Die Senkung der Zahl der ausfinanzierten Studienplätze von 115.000 im Jahr 1993 auf jetzt 85.000 bei rund 130.000 eingeschriebenen Studenten sowie die Halbierung der Professorenschaft binnen weniger Jahre an der Technischen (TU) und der Freien Universität (FU) sind in der Tat kein Ausweis erfolgreicher Wissenschaftspolitik. Andererseits räumen auch Leidtragende wie TU-Präsident Hans-Jürgen Ewers offen ein, dass die Berliner Hochschullandschaft ohne die finanziellen Probleme kaum in Bewegung gekommen wäre.

„Die Zeit ist reif für große Ideen“, postuliert die CDU-Wissenschaftsexpertin Monika Grütters.

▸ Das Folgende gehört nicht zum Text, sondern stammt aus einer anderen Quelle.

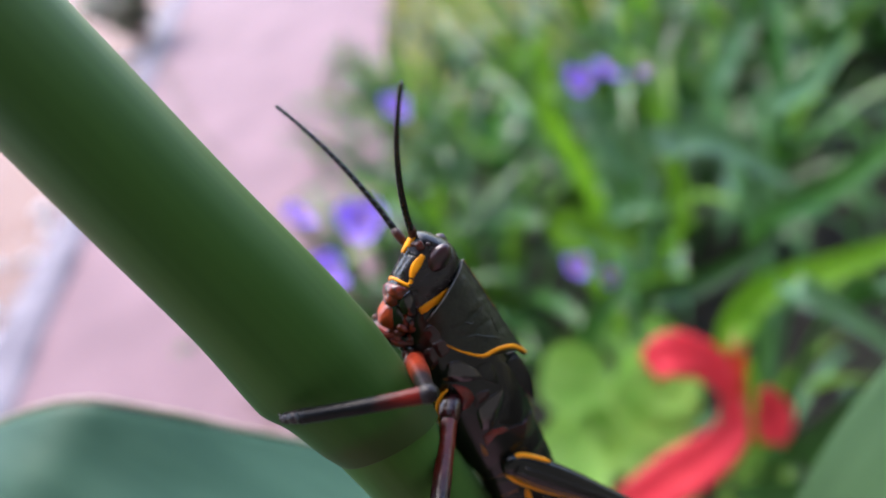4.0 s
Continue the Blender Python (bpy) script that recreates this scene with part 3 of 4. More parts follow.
def limb_mesh(length, profile, flat=0.85, n=20, sides=14, bend=0.0):
    """A limb segment along +x; profile: radii from root to end; bend: sagitta towards +z."""
    r = [q[0] for q in spline([(v,) for v in profile], n)]
    bm = bmesh.new()
    tube(bm, [(length * k / n, 0, bend * math.sin(math.pi * k / n)) for k in range(n + 1)], r, sides, flat)
    ball(bm, (0, 0, 0), (r[0] * 1.05,) * 3, 12, 8)
    ball(bm, (length, 0, 0), (r[-1] * 1.08,) * 3, 12, 8)
    return bm


def spines(bm, length, r, n, down=-1):
    for k in range(n):
        x = length * (0.35 + 0.6 * k / n)
        for y in (-1, 1):
            tube(bm, [(x, y * r * 0.5, down * r * 0.6), (x + 0.35, y * r * 1.2, down * r * 1.8)], [0.1, 0.02], 5)


def bowed(bow, u):
    return bow * math.sin(math.pi * u * 0.82) ** 0.7 if u > 0 else 0.0


def running(name, length, profile, first, second, span, label, flat=0.85, bow=0.0, spec=0.4):
    """A limb segment whose colour runs from one tone into another between two shares of its length."""
    r = [q[0] for q in spline([(v,) for v in profile], 24)]
    bm = bmesh.new()
    tube(bm, [(length * k / 24, 0, bowed(bow, k / 24)) for k in range(25)], [v * (1 + 0.05 * noise.noise(Vector((k * 0.4, length, 0)))) for k, v in enumerate(r)], 16, flat)
    ball(bm, (0, 0, 0), (r[0] * 1.06,) * 3, 12, 8)
    ball(bm, (length, 0, bowed(bow, 1.0)), (r[-1] * 1.06, r[-1] * flat * 1.08, r[-1] * 1.06), 12, 8)
    m = material(name + "_cuticle", first, 0.33, tuple(v * 0.5 for v in first), 900, bump=0.45, bump_scale=2200, spec=spec)
    along(m, (1, 0, 0), span[0] * length * U, span[1] * length * U, second)
    ob = insect_part(name, bm, m, label)
    return ob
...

Sie möchte die FU privatisieren und in eine Stiftung überführen. Studiengebühren ließen sich dann ebenso problemlos durchsetzen wie leistungsbezogene Gehälter, die nicht mehr dem starren Tarifrecht des öffentlichen Dienstes unterliegen. Die FU könnte die leistungsstärksten Professoren und Studenten rekrutieren. Langsam würde sich eine gute Reputation in Wissenschaft und Lehre bilden, und Sponsoren würden dann bald im Boot sitzen.

Ein amerikanischer Traum – von dem die SPD wenig hält. Sie tendiert dazu, die staatlichen Kontroll- und Eingriffsmechanismen in die Universitäten aufrechtzuerhalten oder sogar auszubauen. Neu sind diese Ideen nicht. Sie beherrschten den bildungspolitischen Diskurs bis in die 90er-Jahre.

Unter der Oberfläche dieser bildungspolitischen Positionen, die wegen ihrer Grundsätzlichkeit und fehlendem Pragmatismus den Veränderungsprozess eher behindern als stärken, vollziehen sich jedoch Veränderungen, die die politischen Großdebatten als rückständig und überflüssig erscheinen lassen

Die Universitäten streben Reformen gleichzeitig auf mehreren Ebenen an. In der Verwaltung setzen sie auf operationalisierte Ziele und die so genannte Budgetierung. Die TU wird sie schon zu Beginn des nächsten Jahres als erste Berliner Uni teilweise umsetzen. Im Jahr 2002 greifen die neuen Grundsätze der Budgetierung vollständig. Dann sollen die Fakultäten im Rahmen eines eigenen Haushaltes über Personal, Geräte, Investitionen und Verbrauchsmittel verfügen. Bisher war dies Aufgabe der nach althergebrachten kameralistischen Grundsätzen arbeitenden Zentralen Universitätsverwaltung (ZUV). Künftig tragen die Fakultäten die inhaltliche und finanzielle Verantwortung für den Haushalt. Sie dürfen Mehr- oder Mindereinnahmen zwischen den Titeln ausgleichen, Rücklagen bilden, oder auch mit dem Raummanagement Einnahmen erzielen.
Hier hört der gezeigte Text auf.